* Begin *

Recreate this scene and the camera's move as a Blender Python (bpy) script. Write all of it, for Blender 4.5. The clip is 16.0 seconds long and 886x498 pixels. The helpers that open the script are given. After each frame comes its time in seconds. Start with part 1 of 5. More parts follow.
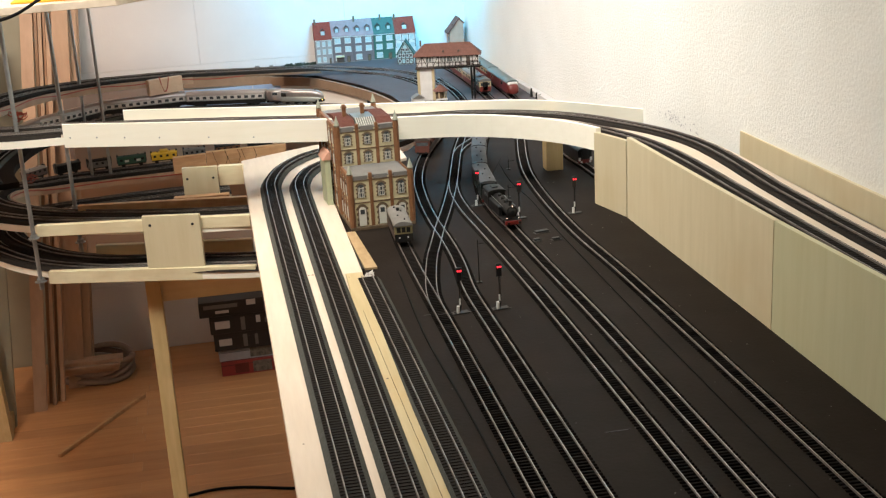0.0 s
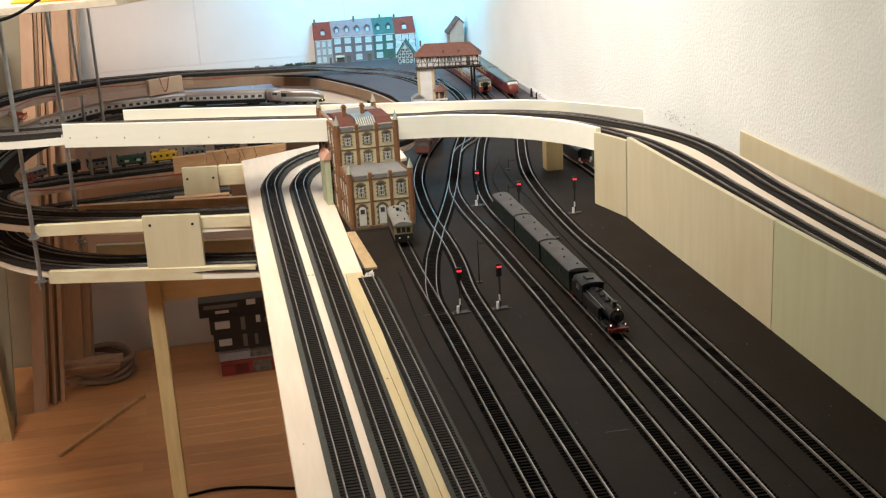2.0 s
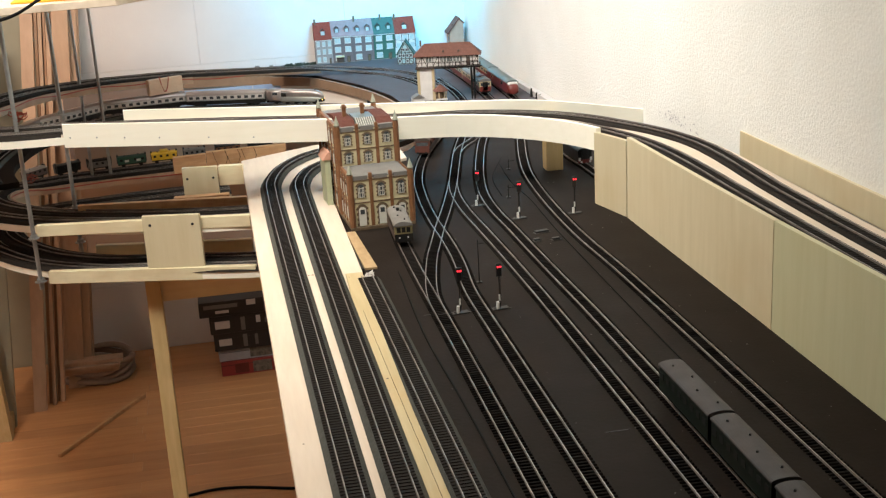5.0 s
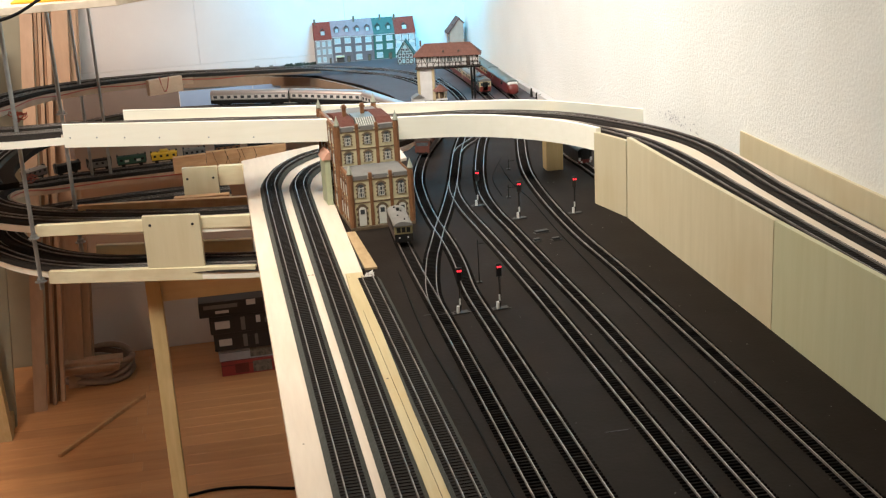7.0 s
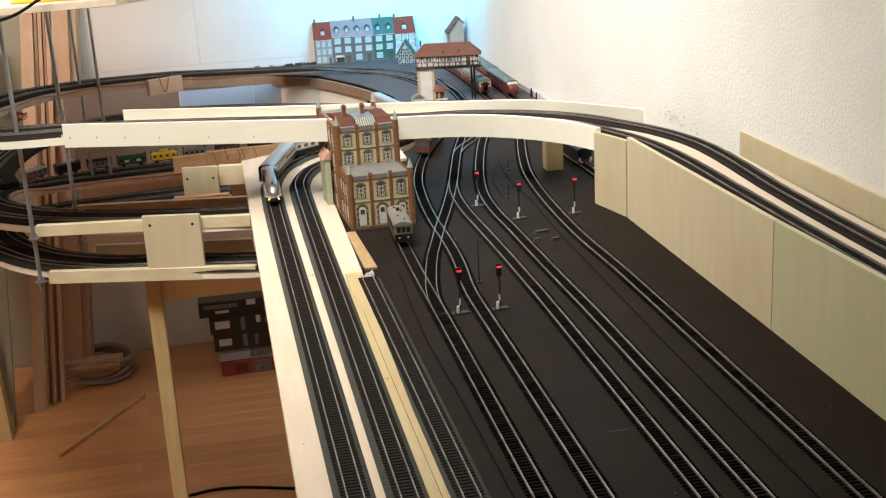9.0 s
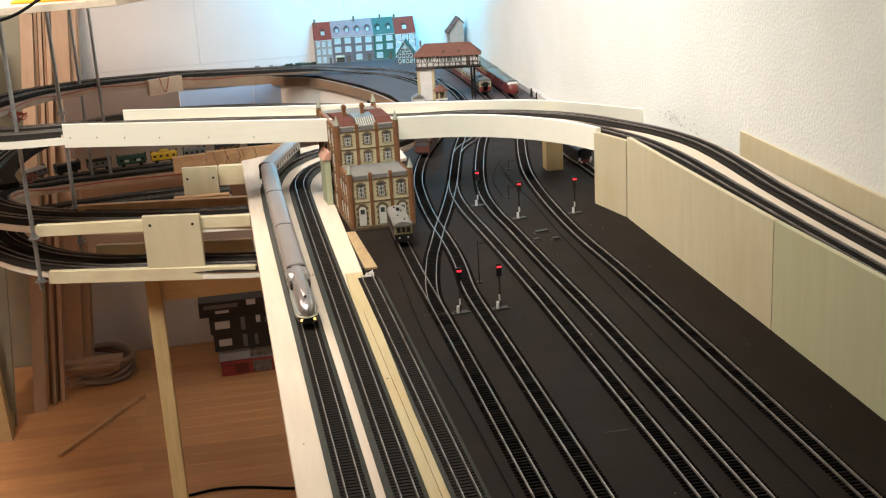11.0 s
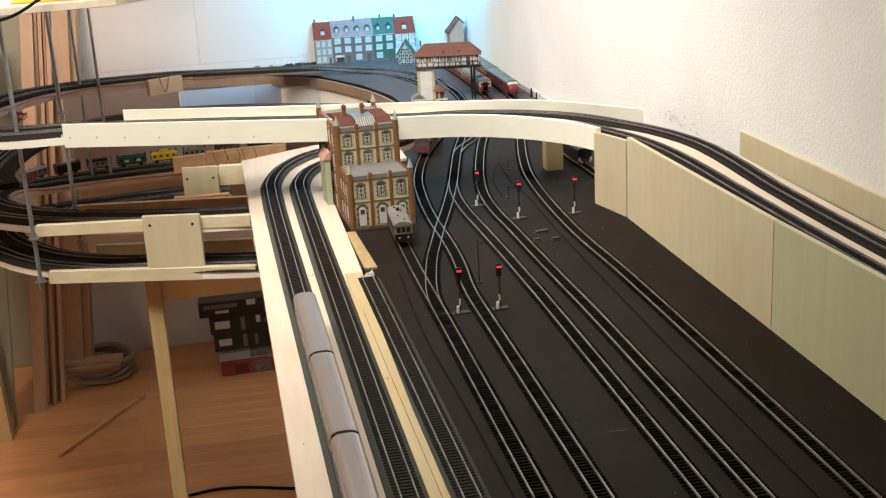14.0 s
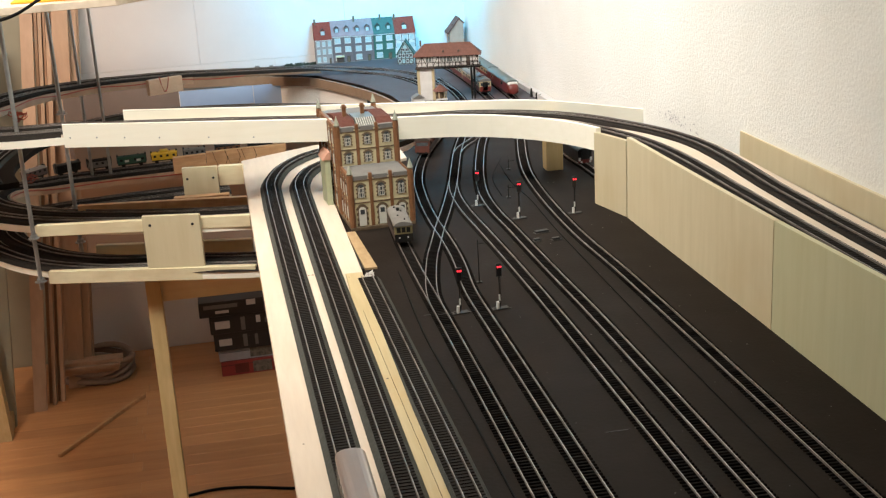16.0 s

* End *

(Task brief)
With the pictures left out, transcribe the material exactly.

(Written answer)
Recreate this scene and the camera's move as a Blender Python (bpy) script. Write all of it, for Blender 4.5. The clip is 16.0 seconds long and 886x498 pixels. The helpers that open the script are given. After each frame comes its time in seconds. Start with part 1 of 5. More parts follow.
0.0 s
2.0 s
5.0 s
7.0 s
9.0 s
11.0 s
14.0 s
16.0 s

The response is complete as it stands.